We tend to think of church as present for our purposes or as a place rather than as a group. We speak about “giving back to the community” as though we are somehow separate from it (just like we talk as though we aren’t part of the environmental systems we inhabit). We think a church is a vehicle for praising God through music and prayer, and certainly that is part of the mandate of any Christian church. For the most part we are good at that part. I say we are good, knowing as well as you the gloomy statistics. I take those to mean not that we are bad at what we do in worship but that we are incomplete in what we do. We ignore the call to spread the Good News beyond our doors at our own peril, a lesson we are proving slow to learn.
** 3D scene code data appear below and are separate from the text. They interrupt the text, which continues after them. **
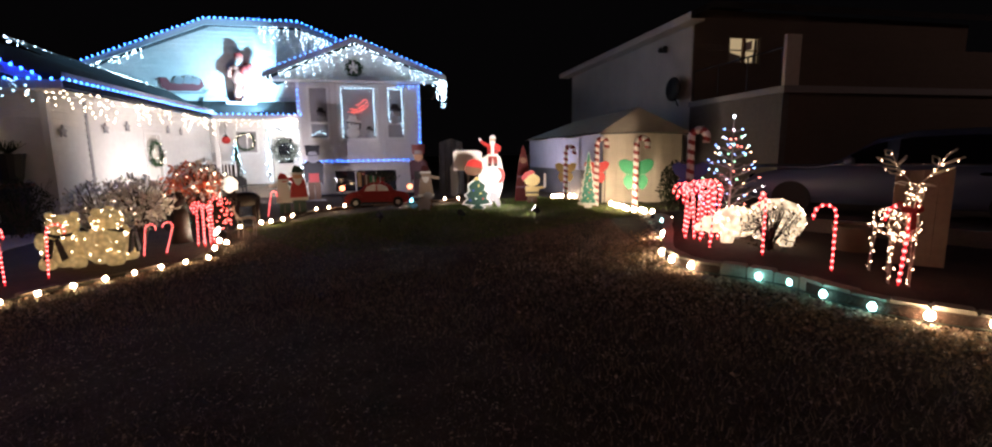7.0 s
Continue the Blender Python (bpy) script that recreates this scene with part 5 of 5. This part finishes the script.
cutout("sleigh_board", sl_p, HT, "flat painted red and grey sleigh on the upper wall", [
    ([(-0.75, 0.25), (-0.8, 0.6), (-0.55, 0.62), (-0.4, 0.4), (0.5, 0.4), (0.7, 0.62), (0.8, 0.3), (0.55, 0.1), (-0.55, 0.1)], P_DIM),
    ell(-0.1, 0.5, 0.18, 0.14, P_GREY), ell(0.25, 0.52, 0.17, 0.16, P_GREY), ell(0.55, 0.5, 0.14, 0.16, P_GREY),
    ([(-0.85, 0.0), (0.8, 0.0), (0.95, 0.15), (0.9, 0.18), (0.75, 0.05), (-0.85, 0.05)], P_GREY)], "cut-out", stake=False)

# soldiers at the basement wall
for u, v, coat, lab in ((4.62, 4.95, P_BROWN, "tall painted toy soldier with black bearskin hat"), (8.18, 5.05, P_PURPLE, "tall painted toy soldier with red hat")):
    p = hw(u, v, 0.0)
    hatm = P_BLACK if coat is P_BROWN else P_DIM
    cutout("toy_soldier", p, facing(p.x, p.y), lab, [
        ([(-0.35, 0), (0.35, 0), (0.35, 0.1), (-0.35, 0.1)], P_GREY),
        ([(-0.2, 0.1), (-0.02, 0.1), (0, 0.7), (0.02, 0.1), (0.2, 0.1), (0.2, 0.8), (-0.2, 0.8)], P_BROWN if coat is P_BROWN else P_PURPLE),
        ([(-0.28, 0.55), (-0.33, 1.3), (-0.22, 1.42), (0.22, 1.42), (0.33, 1.3), (0.28, 0.55), (0.2, 0.75), (-0.2, 0.75)], P_BLACK if coat is P_BROWN else P_PURPLE),
        ([(-0.16, 0.7), (0.16, 0.7), (0.16, 1.0), (-0.16, 1.0)], P_RED if coat is P_BROWN else P_BLACK),
        ell(0, 1.52, 0.17, 0.17, P_GREY if coat is P_BROWN else P_SKIN),
        ([(-0.21, 1.6), (0.21, 1.6), (0.24, 1.95), (-0.24, 1.95)], hatm), ([(-0.15, 1.62), (0.15, 1.62), (0.12, 1.74), (-0.12, 1.74)], P_GREY)])

tc = thing("toy_car", HOUSE @ Matrix.Translation((6.75, 2.55, 0.02)), "small red rounded wooden car with presents on top", "toy car")
part("body", Build().slab([(-0.95, 0.12), (0.95, 0.12), (0.94, 0.36), (0.78, 0.46), (0.52, 0.5), (0.4, 0.66), (0.2, 0.76), (-0.1, 0.77), (-0.34, 0.68), (-0.5, 0.51), (-0.78, 0.46), (-0.94, 0.34)], -0.1, 0.1, P_CAR), tc, "glossy red painted body")
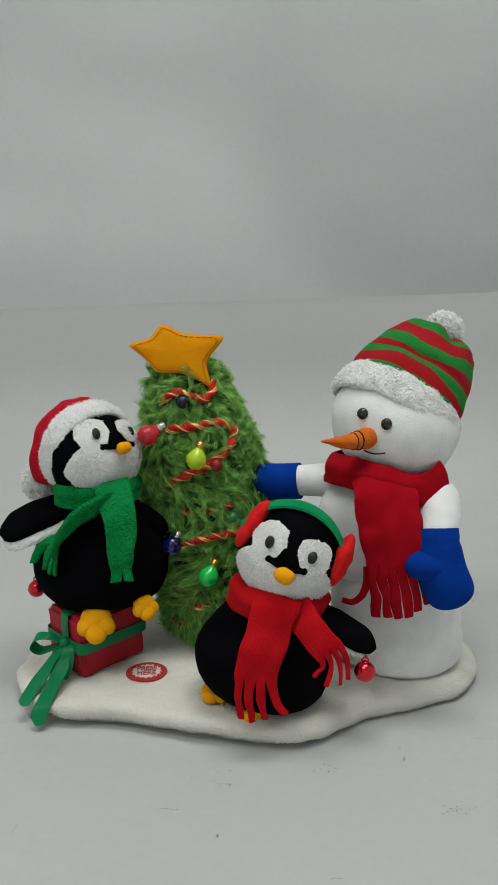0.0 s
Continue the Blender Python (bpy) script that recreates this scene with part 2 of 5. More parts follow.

When I talk to people about their faith, about if or when they share it with non-Christians, if and when they invite people to the church, either to worship or to social activities, I often get blank stares. Many people simply assume no one else is interested in church, and yet we all agree they ought to be interested, and we mostly agree that we are interested. So then why the assumption no one else is? More importantly, why allow that assumption to curtail our following of the command to spread the news?
If we saw ourselves as following Jesus’s call to make disciples of all the world rather than only those within our walls, how would that change the way we “do” church? Here is where I feel I lack creativity. Longhurst says that when it comes to church media answering the question of what its future looks like he is reminded of an old Irish joke: a traveller is lost in rural Ireland. He stops a farmer and asks “how do I get to Dublin from here” Replies the farmer: “Well. If that’s where you want to go, I wouldn’t start from here.” Sadly, that is how I often feel about the church and its ability to bring the lost home.
The good news is that it isn’t all up to me, and it’s not all up to you either (though we each have our portion of the work to do), it’s up to God. He has always empowered, motivated, encouraged and provided for his church and he will continue to do so. Perhaps we need to pray harder, listen more carefully for him, or maybe we just need to have a cup of coffee with a friend and mention how important our faith and our church is to our daily lives.
Heh. Sounds like the stirrings of “vision”. I like your vision, if I can call it that. It’s really, almost stupidly, simple: Go out and make disciples, go out and spread the gospel to the world (or at least to Duncan), right? My old church in Red Deer had this vision: “To allow everyone in Red Deer and Central Alberta to have the opportunity to have a personal relationship with Jesus Christ.” It was also a refreshingly simple, humble, and audacious vision.